- [Provided entries]
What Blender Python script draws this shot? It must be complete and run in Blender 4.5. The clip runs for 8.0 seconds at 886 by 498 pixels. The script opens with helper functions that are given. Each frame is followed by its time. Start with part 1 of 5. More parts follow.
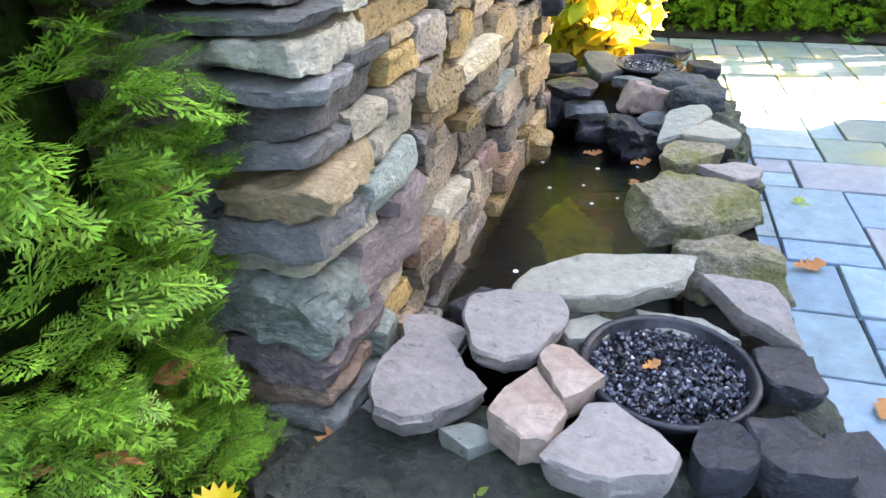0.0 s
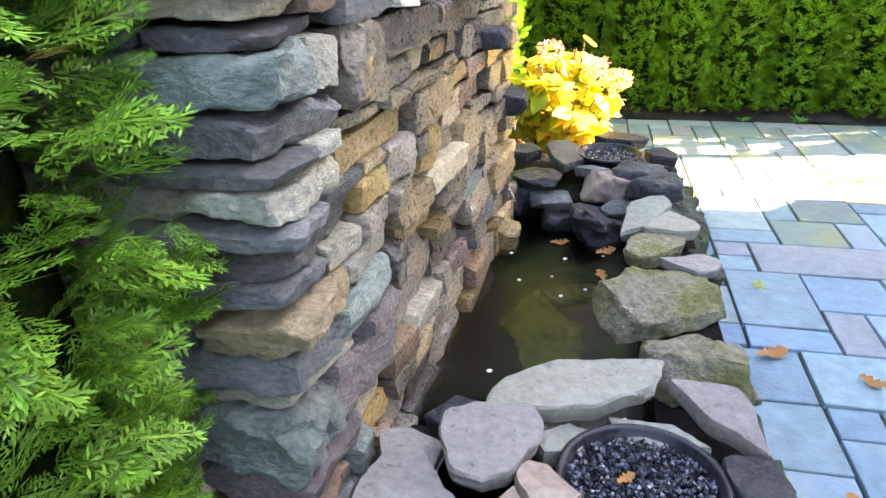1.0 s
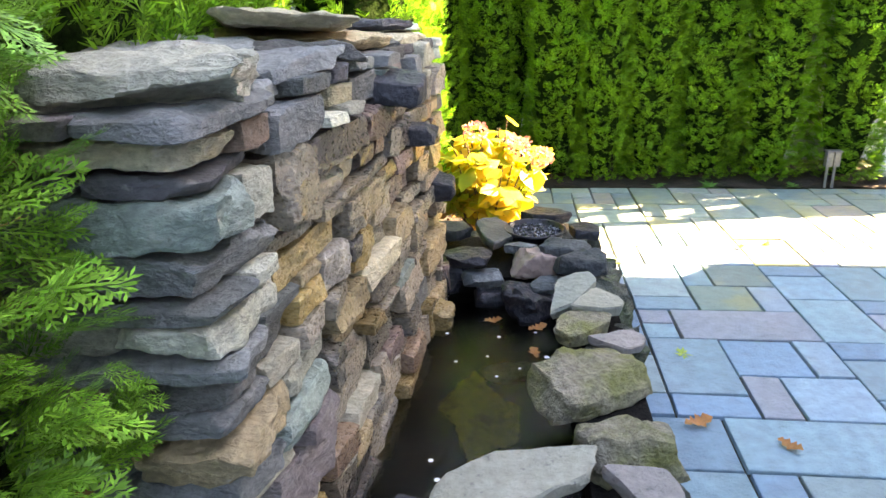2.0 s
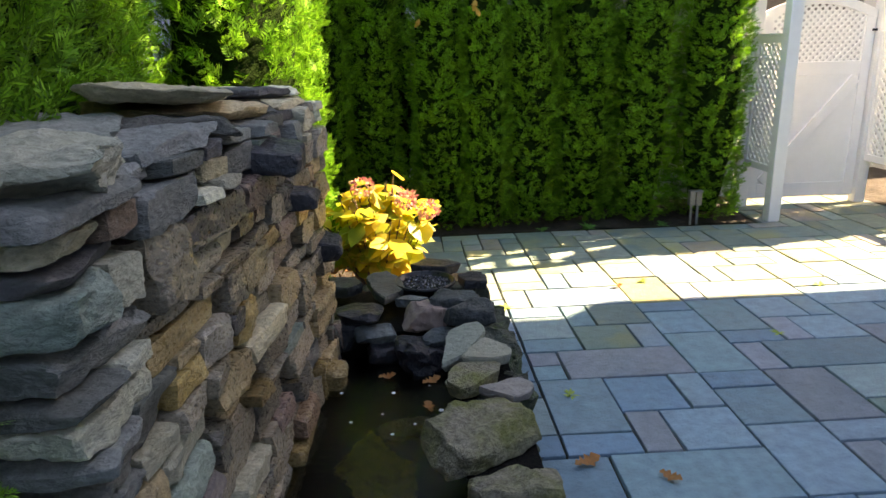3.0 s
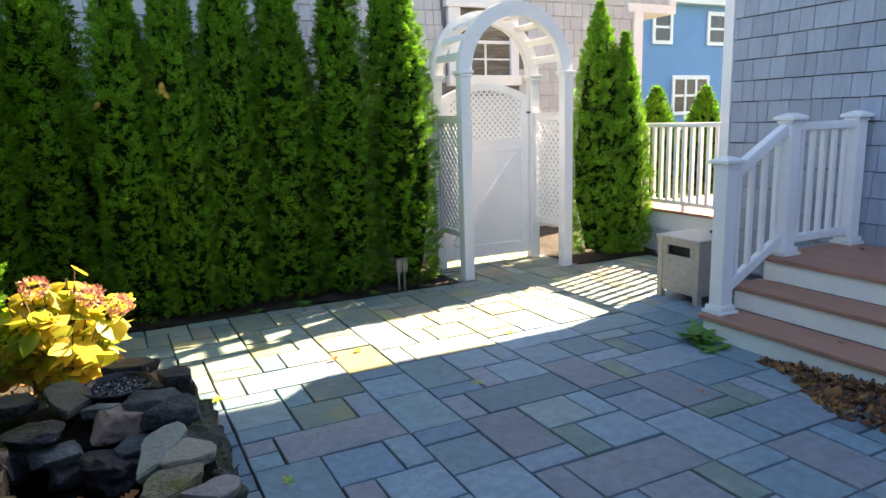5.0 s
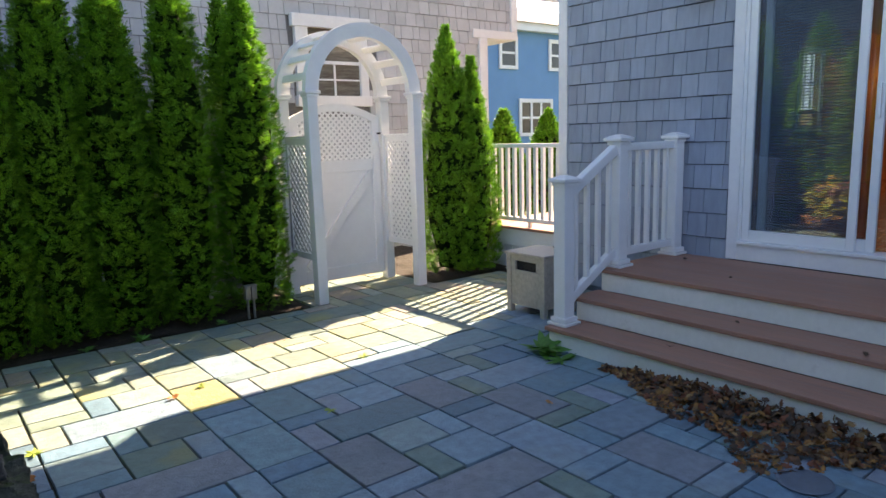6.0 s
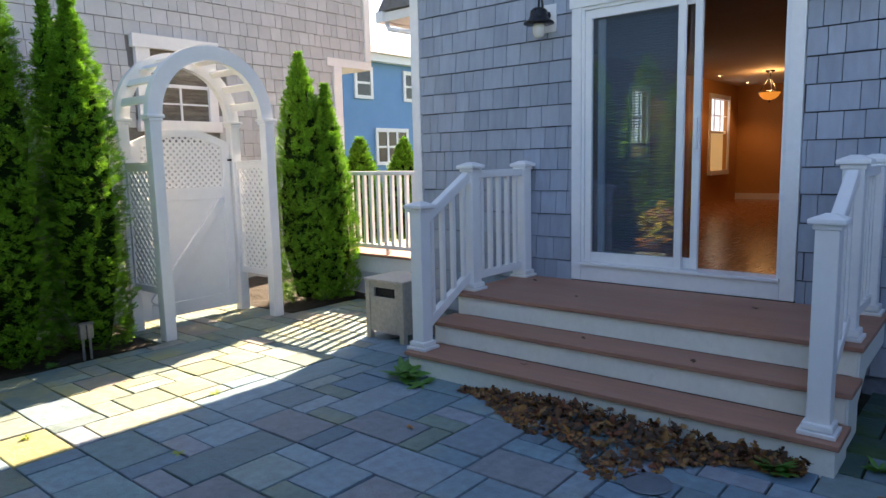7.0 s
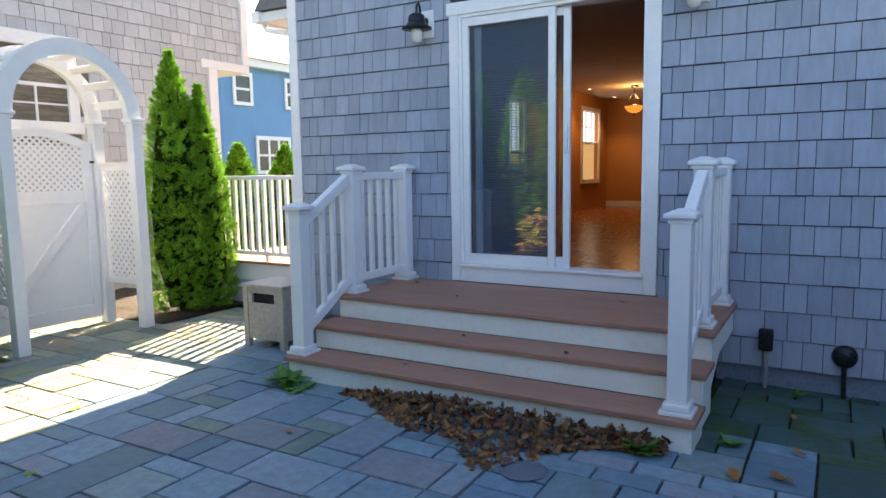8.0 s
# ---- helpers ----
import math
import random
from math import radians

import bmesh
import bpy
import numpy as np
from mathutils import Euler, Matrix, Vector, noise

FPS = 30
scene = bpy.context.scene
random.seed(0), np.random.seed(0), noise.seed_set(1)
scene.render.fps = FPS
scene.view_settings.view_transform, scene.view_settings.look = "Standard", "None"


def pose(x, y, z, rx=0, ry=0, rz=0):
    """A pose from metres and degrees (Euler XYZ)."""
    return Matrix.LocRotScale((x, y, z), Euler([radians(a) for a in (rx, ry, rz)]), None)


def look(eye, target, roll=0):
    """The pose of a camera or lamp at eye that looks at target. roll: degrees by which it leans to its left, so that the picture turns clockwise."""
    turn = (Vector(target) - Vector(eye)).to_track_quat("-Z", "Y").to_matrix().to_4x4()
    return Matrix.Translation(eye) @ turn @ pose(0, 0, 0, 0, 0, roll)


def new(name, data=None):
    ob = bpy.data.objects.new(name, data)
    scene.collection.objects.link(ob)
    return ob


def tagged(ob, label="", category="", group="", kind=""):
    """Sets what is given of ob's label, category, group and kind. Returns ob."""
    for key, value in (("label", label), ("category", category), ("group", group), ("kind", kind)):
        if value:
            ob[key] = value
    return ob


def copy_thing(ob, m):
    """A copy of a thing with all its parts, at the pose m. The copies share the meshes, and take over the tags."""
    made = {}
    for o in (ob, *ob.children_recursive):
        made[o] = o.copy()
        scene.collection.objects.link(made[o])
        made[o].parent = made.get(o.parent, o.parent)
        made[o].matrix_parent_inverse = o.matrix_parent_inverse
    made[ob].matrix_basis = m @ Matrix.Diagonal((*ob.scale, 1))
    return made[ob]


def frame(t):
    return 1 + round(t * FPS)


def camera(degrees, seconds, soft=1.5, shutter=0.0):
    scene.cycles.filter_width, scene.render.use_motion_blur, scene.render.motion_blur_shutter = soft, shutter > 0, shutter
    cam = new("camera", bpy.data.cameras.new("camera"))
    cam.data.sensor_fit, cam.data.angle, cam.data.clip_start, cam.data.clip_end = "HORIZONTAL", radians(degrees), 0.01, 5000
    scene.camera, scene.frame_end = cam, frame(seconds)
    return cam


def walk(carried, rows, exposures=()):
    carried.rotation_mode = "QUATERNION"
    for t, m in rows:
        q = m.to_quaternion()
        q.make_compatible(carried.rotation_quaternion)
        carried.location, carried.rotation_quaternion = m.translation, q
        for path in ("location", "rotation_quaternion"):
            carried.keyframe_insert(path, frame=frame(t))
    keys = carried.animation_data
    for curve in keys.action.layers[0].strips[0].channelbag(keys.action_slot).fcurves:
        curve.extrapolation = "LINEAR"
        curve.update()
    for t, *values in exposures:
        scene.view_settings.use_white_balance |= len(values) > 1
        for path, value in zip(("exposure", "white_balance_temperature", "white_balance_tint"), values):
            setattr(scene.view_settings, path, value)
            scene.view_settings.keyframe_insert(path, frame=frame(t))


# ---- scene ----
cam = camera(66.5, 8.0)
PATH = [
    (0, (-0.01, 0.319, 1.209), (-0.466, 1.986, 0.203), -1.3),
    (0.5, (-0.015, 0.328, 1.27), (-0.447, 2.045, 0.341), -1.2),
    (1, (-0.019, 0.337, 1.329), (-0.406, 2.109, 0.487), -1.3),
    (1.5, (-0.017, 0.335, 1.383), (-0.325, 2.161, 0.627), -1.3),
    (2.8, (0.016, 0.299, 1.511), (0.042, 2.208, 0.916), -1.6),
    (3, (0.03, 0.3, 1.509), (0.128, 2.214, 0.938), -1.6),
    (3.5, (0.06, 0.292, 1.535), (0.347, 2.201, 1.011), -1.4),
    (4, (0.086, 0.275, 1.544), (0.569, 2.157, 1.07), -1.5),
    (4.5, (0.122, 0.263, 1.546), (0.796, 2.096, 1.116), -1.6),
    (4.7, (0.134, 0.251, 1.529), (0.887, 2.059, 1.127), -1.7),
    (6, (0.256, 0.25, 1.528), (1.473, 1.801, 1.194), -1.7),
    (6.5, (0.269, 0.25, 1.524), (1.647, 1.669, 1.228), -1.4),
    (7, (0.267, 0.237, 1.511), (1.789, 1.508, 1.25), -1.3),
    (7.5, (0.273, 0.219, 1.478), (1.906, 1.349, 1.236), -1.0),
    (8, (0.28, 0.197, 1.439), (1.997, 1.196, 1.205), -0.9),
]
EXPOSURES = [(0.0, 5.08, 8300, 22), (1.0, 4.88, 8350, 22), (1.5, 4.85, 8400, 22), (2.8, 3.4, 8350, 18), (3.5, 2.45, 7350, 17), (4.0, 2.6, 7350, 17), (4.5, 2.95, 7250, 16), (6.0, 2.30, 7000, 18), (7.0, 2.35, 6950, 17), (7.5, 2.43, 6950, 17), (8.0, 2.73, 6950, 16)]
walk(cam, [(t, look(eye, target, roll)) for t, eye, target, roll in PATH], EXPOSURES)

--

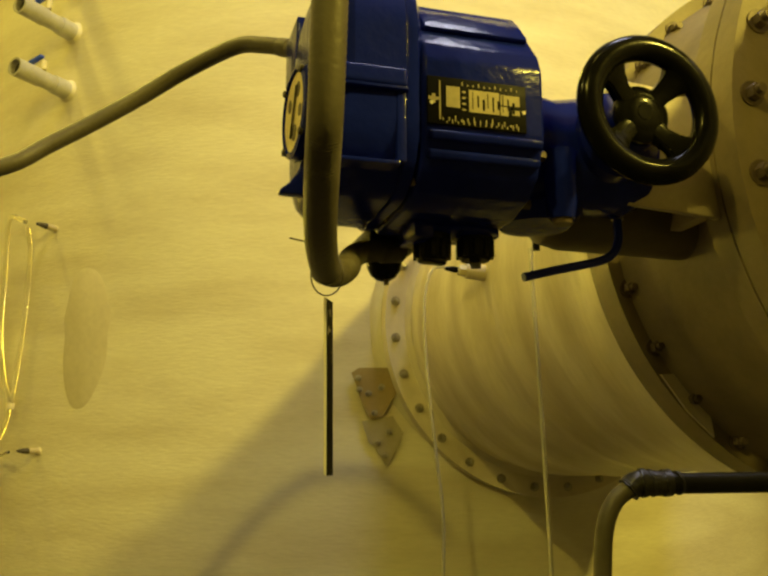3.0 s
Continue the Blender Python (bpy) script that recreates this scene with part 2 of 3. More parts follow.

- [Task brief]
Identify each line in the records above containing the word "None"; copy those lines.

- [Exercise solution]
scene.view_settings.view_transform, scene.view_settings.look = "Standard", "None"
    return Matrix.LocRotScale((x, y, z), Euler([radians(a) for a in (rx, ry, rz)]), None)
def new(name, data=None):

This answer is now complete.